Has anyone published an sbt-native-packager produced artifact (tgz in my case) using sbt-aether-deploy to a nexus repo? (I need this for the timestamped snapshots, specifically the "correct" version tag in nexus' artifact-resolution REST resource).
I can do one or the other but can't figure out how to add the packagedArtifacts in Universal to the artifacts that sbt-aether-deploy deploys to do both.
I suspect the path to pursue would be to the addArtifact() the packagedArtifacts in Universal or creating another AetherArtifact and then to override/replace the deployTask to use that AetherArtifact?
Any help much appreciated.
I am the author of the sbt-aether-deploy plugin, and I just came over this post.
import aether.AetherKeys._
crossPaths := false //needed if you want to remove the scala version from the artifact name
enablePlugins(JavaAppPackaging)
aetherArtifact := {
val artifact = aetherArtifact.value
artifact.attach((packageBin in Universal).value, "dist", "zip")
}
This will also publish the other main artifact.
If you want to disable publishing of the main artifact, then you will need to rewrite the artifact coordinates.

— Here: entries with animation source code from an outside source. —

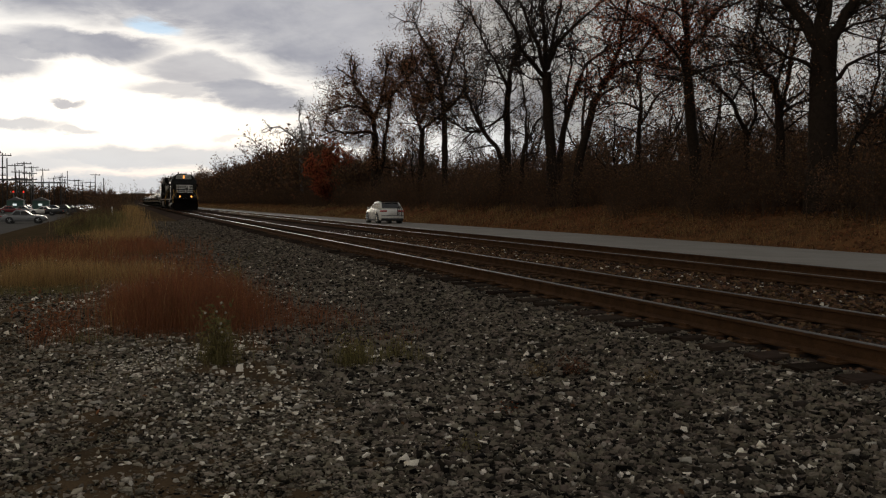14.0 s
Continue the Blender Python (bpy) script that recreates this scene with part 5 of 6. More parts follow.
near_kinds = [far_tree(60 + k, (9, 10, 8, 11, 9, 10)[k], 4, (8, 6, 3), 0.30) for k in range(6)]
far_kinds = [far_tree(66 + k, (9, 10, 8, 11, 9, 10)[k], 3, (9, 7), 0.5) for k in range(6)]
r = np.random.default_rng(5)
spots = []
for k in range(600):
    y = 118 + 300 * r.random() ** 1.3
    x = 28.5 + (6 + 0.06 * y) * r.random() ** 1.3
    spots.append((x, y, r.uniform(0.9, 1.3) * (0.6 if x > 0.212 * y else 1.08), k))
for k in range(130):
    spots.append((r.uniform(38, 78), r.uniform(16, 115), r.uniform(0.35, 0.6), k))
scatter("far_woods", "dark leafless woods on the slope along the railway", "woods", ((growths(near_kinds), TWIG),), spots, 6)
scatter("far_woods_leaves", "dull brown leaves of the woods along the railway", "woods", ((growths(near_kinds, True), LEAF_DULL),), spots, 6)
spots = []
for k in range(260):
    y = 400 + 420 * r.random()
    spots.append((28 + 34 * r.random() ** 1.3, y, r.uniform(1.1, 1.5), k))
for k in range(430):
    spots.append((-420 + 480 * r.random(), 670 + 60 * r.random(), r.uniform(0.6, 1.05), k))
for k in range(300):
    y, a = 335 + 130 * r.random(), r.uniform(0.005, 0.19)
    spots.append((-y * a - 4, y, r.uniform(0.55, 0.8) + 3.6 * a, k))
scatter("distant_woods", "distant leafless woods beyond the railway and the car park", "woods", ((growths(far_kinds), TWIG),), spots, 8)
scatter("distant_woods_leaves", "dull brown leaves of the distant woods", "woods", ((growths(far_kinds, True), LEAF_DULL),), spots, 8)

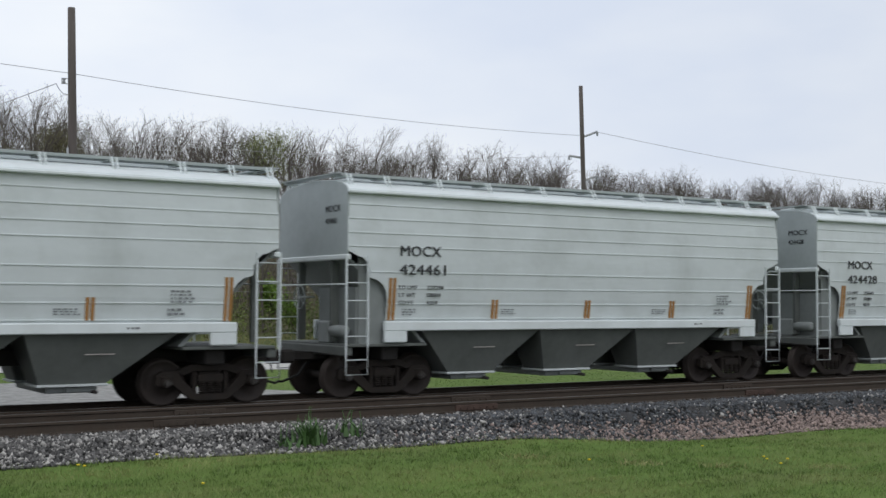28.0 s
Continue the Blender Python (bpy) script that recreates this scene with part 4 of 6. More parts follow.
    part("brake_pipe", pi, UNDER, car)
    for x in (-4.6, -3.9, -2.6, -1.7, -0.6, 0.1, 1.4, 2.6, 3.6, 4.4):
        part("pipe_hanger", Geo().box(x - 0.02, x + 0.02, -1.22, -1.18, 0.66 if rng.random() < 0.5 else 0.76, 1.05), UNDER, car)
    part("bottom_outlet", Geo().lathe([(0.46, 0.06), (0.50, 0.13), (0.74, 0.16), (1.0, 0.28), (1.15, 0.3)], "z", at=(-0.2, 0, 0), seg=16), UNDER, car)
    part("brake_cylinder", Geo().lathe([(-0.3, 0.1), (-0.28, 0.17), (0.3, 0.17), (0.32, 0.05)], "x", at=(3.2, -0.9, 0.78), seg=12), UNDER, car)

    def on_shell(name, x, z, w, h, mat, label=""):
        """A thin patch lying on the curve of the tank."""
        q, n = Geo(), 6
        v = []
        for k in range(n + 1):
            zz = z - h / 2 + h * k / n
            y = -math.sqrt(max(R * R - (zz - ZC) ** 2, 0))
            v += [(x - w / 2, y - 0.008, zz), (x + w / 2, y - 0.008, zz)]
        q.add(v, [(2 * k, 2 * k + 1, 2 * k + 3, 2 * k + 2) for k in range(n)], True)
        return part(name, q, mat, car, label)

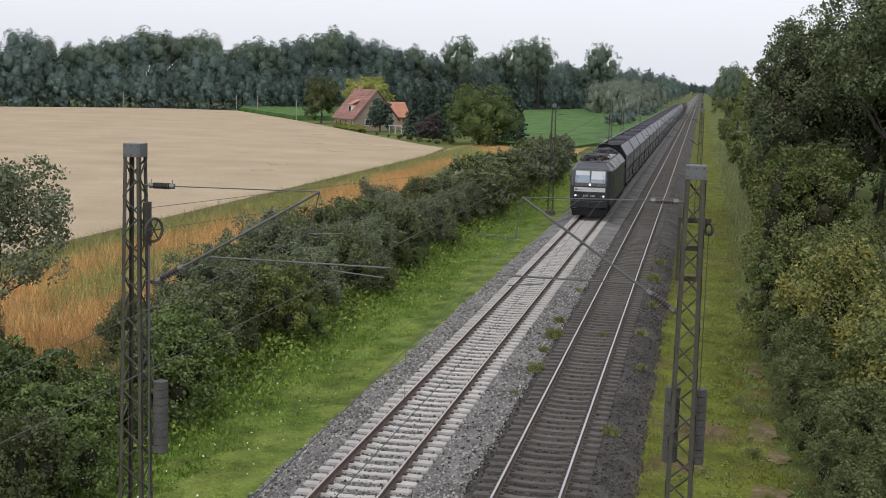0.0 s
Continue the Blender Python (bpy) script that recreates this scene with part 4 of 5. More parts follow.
def at(x, y, z=GZ, turn=0.0, s=1.0, sz=None):
    return pose(x, y, z, 0, 0, turn) @ Matrix.Diagonal((s, s, sz or s, 1))


def scatter(kinds, places):
    """Copies stand at every place of their kind but its first, which the original takes."""
    first = {}
    for k, m in places:
        if k in first:
            copy_thing(kinds[k], m)
        else:
            first[k] = m
    for k, o in enumerate(kinds):
        o.matrix_basis = first[k]


R = random.Random(7)
# hedge between the line and the field
G1 = "hedge along the line"
hedge = [
    tree("bush", "dense dull green hedge bush beside the railway", "bush", G1, 101, 4.0, 1.9, 1.9, "leaf_hedge", 8600, 0.118, 0.0, 11, 0.06, far=True, solid=0.42, heart="shade_heart", tufts=64, tuft=0.24, even=0.18, spire=0.25),
    tree("bush", "dark green hedge bush beside the railway", "bush", G1, 102, 4.2, 2.0, 1.9, "leaf_dark", 8600, 0.118, 0.0, 11, 0.06, far=True, solid=0.42, heart="shade_heart", tufts=64, tuft=0.24, even=0.18, spire=0.2),
    tree("bush", "fresh green leafy bush beside the railway", "bush", G1, 103, 3.4, 1.8, 1.8, "leaf_bright", 8000, 0.118, 0.0, 10, 0.05, tufts=64, tuft=0.24, even=0.18, solid=0.42, heart="shade_heart"),
    tree("bush", "grey-green willow bush in the hedge", "bush", G1, 104, 4.3, 1.7, 1.8, "leaf_grey", 8600, 0.112, 0.0, 10, 0.05, far=True, solid=0.42, heart="shade_heart", tufts=64, tuft=0.24, even=0.18, spire=0.35),
    tree("bush", "yellow-green bush in the hedge", "bush", G1, 105, 3.0, 1.2, 1.2, "leaf_fresh", 6000, 0.1, 0.0, 9, 0.05, far=True, tufts=64, tuft=0.24, even=0.18, spire=0.2, solid=0.42, heart="shade_heart"),
    tree("bush", "dense dull green hedge bush beside the railway", "bush", G1, 106, 4.1, 2.1, 2.1, "leaf_hedge", 2800, 0.26, 0.0, 10, 0.06, far=True, tufts=90, spire=0.25),
    tree("bush", "grey-green willow bush in the hedge", "bush", G1, 107, 4.4, 2.0, 2.0, "leaf_grey", 2800, 0.25, 0.0, 10, 0.06, far=True, tufts=90, spire=0.35),
    tree("bush", "dark green hedge bush beside the railway", "bush", G1, 108, 4.4, 2.1, 2.1, "leaf_dark", 2800, 0.26, 0.0, 10, 0.06, far=True, tufts=90, spire=0.2),
]
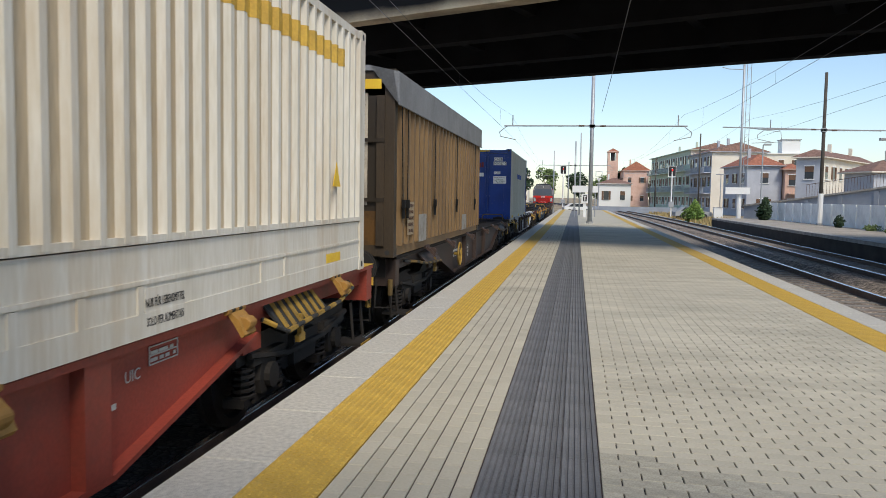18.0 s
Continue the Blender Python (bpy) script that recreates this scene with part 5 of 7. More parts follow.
# wagon 1, two short articulated halves
w1a, h = flat_wagon("greasy dark brown empty container wagon half with hazard stripes", 17.9, 4.7, DARK_BROWN, deck=BROWN_DECK, clamps=(-5.85, -4.95, 0.35, 0.75, 3.1), stiff=(-0.2, 1.6), clamp_kind="rust", bogies=(True, 6.75), ends=(True, False), wheel_at=3.6, stripe=ORANGE_CLAMP, a=(3.1, 0.9), b=(5.4, 2.8))
marking(w1a, -1.9, 0.84, 1.1, 0.2, 2), marking(w1a, -1.3, 0.58, 0.6, 0.2, 3, 4), marking(w1a, 2.6, 0.8, 0.5, 0.1, 1)
part("tail_lamp", box(B(), 1.1, 1.2, -h - 0.06, -h - 0.005, 1.04, 1.12), RED_GLASS, w1a, "red tail lamp")
w1b, h = flat_wagon("greasy dark brown empty container wagon half", 32.8, 18.3, DARK_BROWN, deck=BROWN_DECK, clamps=(-4.6, -1.4, 1.9, 4.2), clamp_kind="rust", bogies=(False, True), ends=(False, True), stripe=ORANGE_CLAMP, a=(0.9, 3.1), b=(2.8, 5.4))
# wagon 2
w2, h = flat_wagon("dark brown empty container wagon with white markings", 3.5, -14.0, DARK_BROWN, deck=BROWN_DECK, clamps=(-6.6, -3.4, -1.85, -0.32, 1.9, 3.05, 5.9), stiff=(-4.6, -2.15, -0.45, 1.1, 2.35), clamp_kind="rust", rails=(1,), wheel_at=-4.1, stripe=OLD_YELLOW, striped=False)
for i, row in enumerate(("A  B  C  D", "44 52 62 70", "44 52 62 69")):
    written(w2, row, -1.5, 0.70 - 0.085 * i, 0.075)
part("table_frame", pipe(B(), [(1.136, -1.76, 0.50), (1.136, -1.24, 0.50), (1.136, -1.24, 0.78), (1.136, -1.76, 0.78), (1.136, -1.76, 0.50)], 0.004, 4), MARK, w2)
part("triangle_sign", prism(B(), [(-0.30, 0.60), (-0.18, 0.60), (-0.24, 0.71)], "x", 1.216, 1.22), LOGO_YELLOW, w2, "small yellow warning triangle")
marking(w2, -2.55, 0.74, 0.5, 0.16, 2, 1), marking(w2, -6.0, 0.98, 0.8, 0.1, 1)
for x in (-0.9, 0.9):
    for y in (-0.5, -0.25):
        ob = new("spigot", SPIGOT)
        ob.parent, ob.location = w2, (x * 1.15, y, 1.165)
written(w2, "1153", 3.48, 0.95, 0.085)
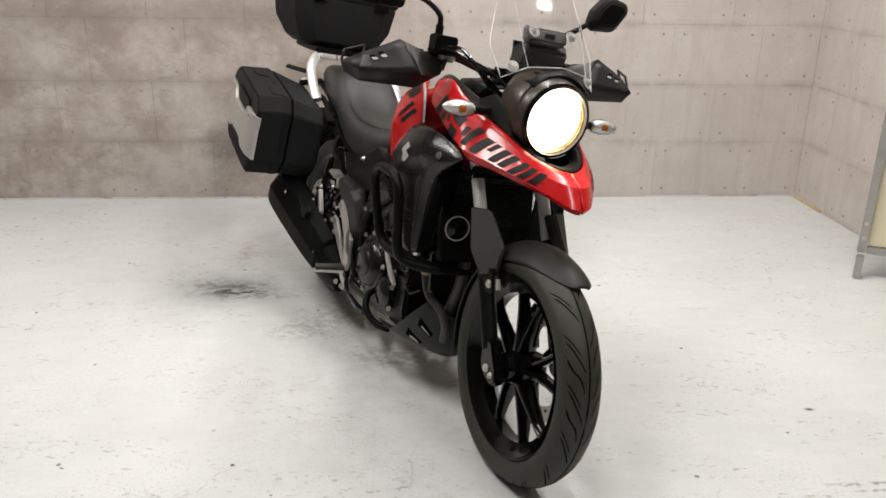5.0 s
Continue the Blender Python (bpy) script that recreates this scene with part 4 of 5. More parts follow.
for x, y, z, hh, hw, cut in ((0.215, -0.182, 0.212, 0.086, 0.063, 0.30), (0.205, -0.184, 0.217, 0.090, 0.066, 0.0), (0.13, -0.198, 0.250, 0.100, 0.073, 0.0), (0.05, -0.214, 0.287, 0.107, 0.077, 0.0), (-0.08, -0.241, 0.342, 0.109, 0.078, 0.0), (-0.17, -0.258, 0.378, 0.104, 0.075, 0.0), (-0.205, -0.264, 0.391, 0.095, 0.069, 0.12)):
    ax = Vector((-0.53, -0.09, 0.19)).normalized()
    up = (Vector((0, 0, 1)) - ax * ax.z).normalized()
    out_ = -ax.cross(up)
    shield_rows.append([tuple(Vector((x, y, z)) + out_ * (hw * 1.04 * a) + up * (hh * 1.04 * b * (1 - cut))) for a, b in ((0.0, 0.95), (0.10, 1.03), (0.66, 0.80), (0.98, 0.18), (0.90, -0.42), (0.80, -0.47))])
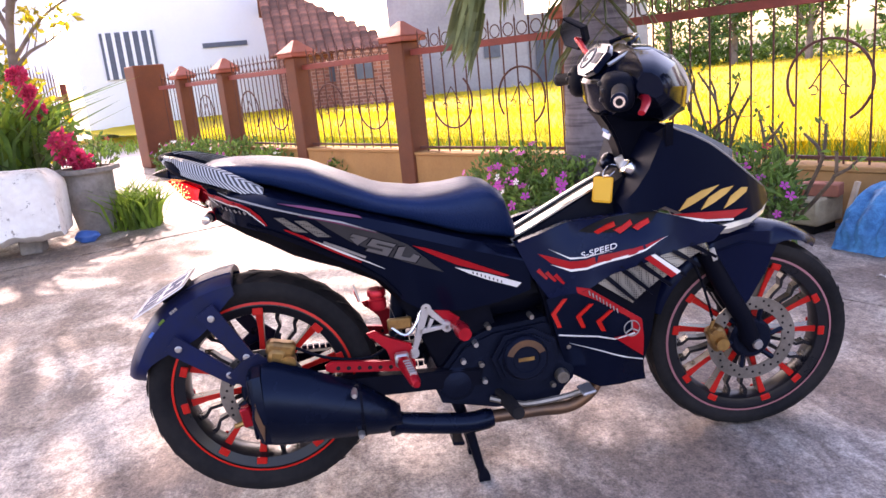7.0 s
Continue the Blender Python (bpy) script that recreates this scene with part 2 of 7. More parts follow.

Maven requires a main artifact.
I have added a way to replace the main artifact for this purpose, but I can now see that way is kind of flawed. It will still assume that the artifact is published as a jar file. The main artifact type is locked down to that, since the POM packaging is set to jar by default by SBT.
If this is an app, then that limitation is probably OK, since Maven will never resolve that into an artifact.
The "proper" way in Maven terms is to add a classifier to the artifact and change the "packaging" in the POM file to "pom". We will see if I get around to changing that particular part.
Ok, I think I got it amazingly enough. If there's a better way to do it I'd love to hear. Not loving that blind Option.get there..
val tgzCoordinates = SettingKey[MavenCoordinates]("the maven coordinates for the tgz")
lazy val myPackagerSettings = packageArchetype.java_application ++ deploymentSettings ++ Seq(
publish <<= publish.dependsOn(publish in Universal),
publishLocal <<= publishLocal.dependsOn(publishLocal in Universal)
)
lazy val defaultSettings = buildSettings ++ Publish.settings ++ Seq(
scalacOptions in Compile ++= Seq("-encoding", "UTF-8", "-target:jvm-1.7", "-deprecation", "-feature", "-unchecked", "-Xlog-reflective-calls"),
testOptions in Test += Tests.Argument("-oDF")
)
lazy val myAetherSettings = aetherSettings ++ aetherPublishBothSettings
lazy val toastyphoenixProject = Project(
id = "toastyphoenix",
base = file("."),
settings = defaultSettings ++ myPackagerSettings ++ myAetherSettings ++ Seq(
name in Universal := name.value + "_" + scalaBinaryVersion.value,
packagedArtifacts in Universal ~= { _.filterNot { case (artifact, file) => artifact.`type`.contains("zip")}},
libraryDependencies ++= Dependencies.phoenix,
tgzCoordinates := MavenCoordinates(organization.value + ":" + (name in Universal).value + ":tgz:" + version.value).get,
aetherArtifact <<= (tgzCoordinates, packageZipTarball in Universal, makePom in Compile, packagedArtifacts in Universal) map {
(coords: MavenCoordinates, mainArtifact: File, pom: File, artifacts: Map[Artifact, File]) =>
createArtifact(artifacts, pom, coords, mainArtifact)
}
)
)
I took Peter's solution and reworked it slightly, avoiding the naked Option.get by creating the MavenCoordinates directly:
import aether.MavenCoordinates
import aether.Aether.createArtifact
name := "mrb-test"
organization := "me.mbarton"
version := "1.0"
crossPaths := false
packageArchetype.java_application
publish <<= (publish) dependsOn (publish in Universal)
publishLocal <<= (publishLocal) dependsOn (publishLocal in Universal)
aetherPublishBothSettings
aetherArtifact <<= (organization, name in Universal, version, packageBin in Universal, makePom in Compile, packagedArtifacts in Universal) map {
(organization, name, version, binary, pom, artifacts) =>
val nameWithoutVersion = name.replace(s"-$version", "")
createArtifact(artifacts, pom, MavenCoordinates(organization, nameWithoutVersion, version, None, "zip"), binary)
}
The nameWithoutVersion replace works around SBT native packager including the version in the artifact name:
Before: me/mbarton/mrb-test-1.0/1.0/mrb-test-1.0.zip
After: me/mbarton/mrb-test/1.0/mrb-test-1.0.zip
crossPaths avoids the Scala postfix on the version.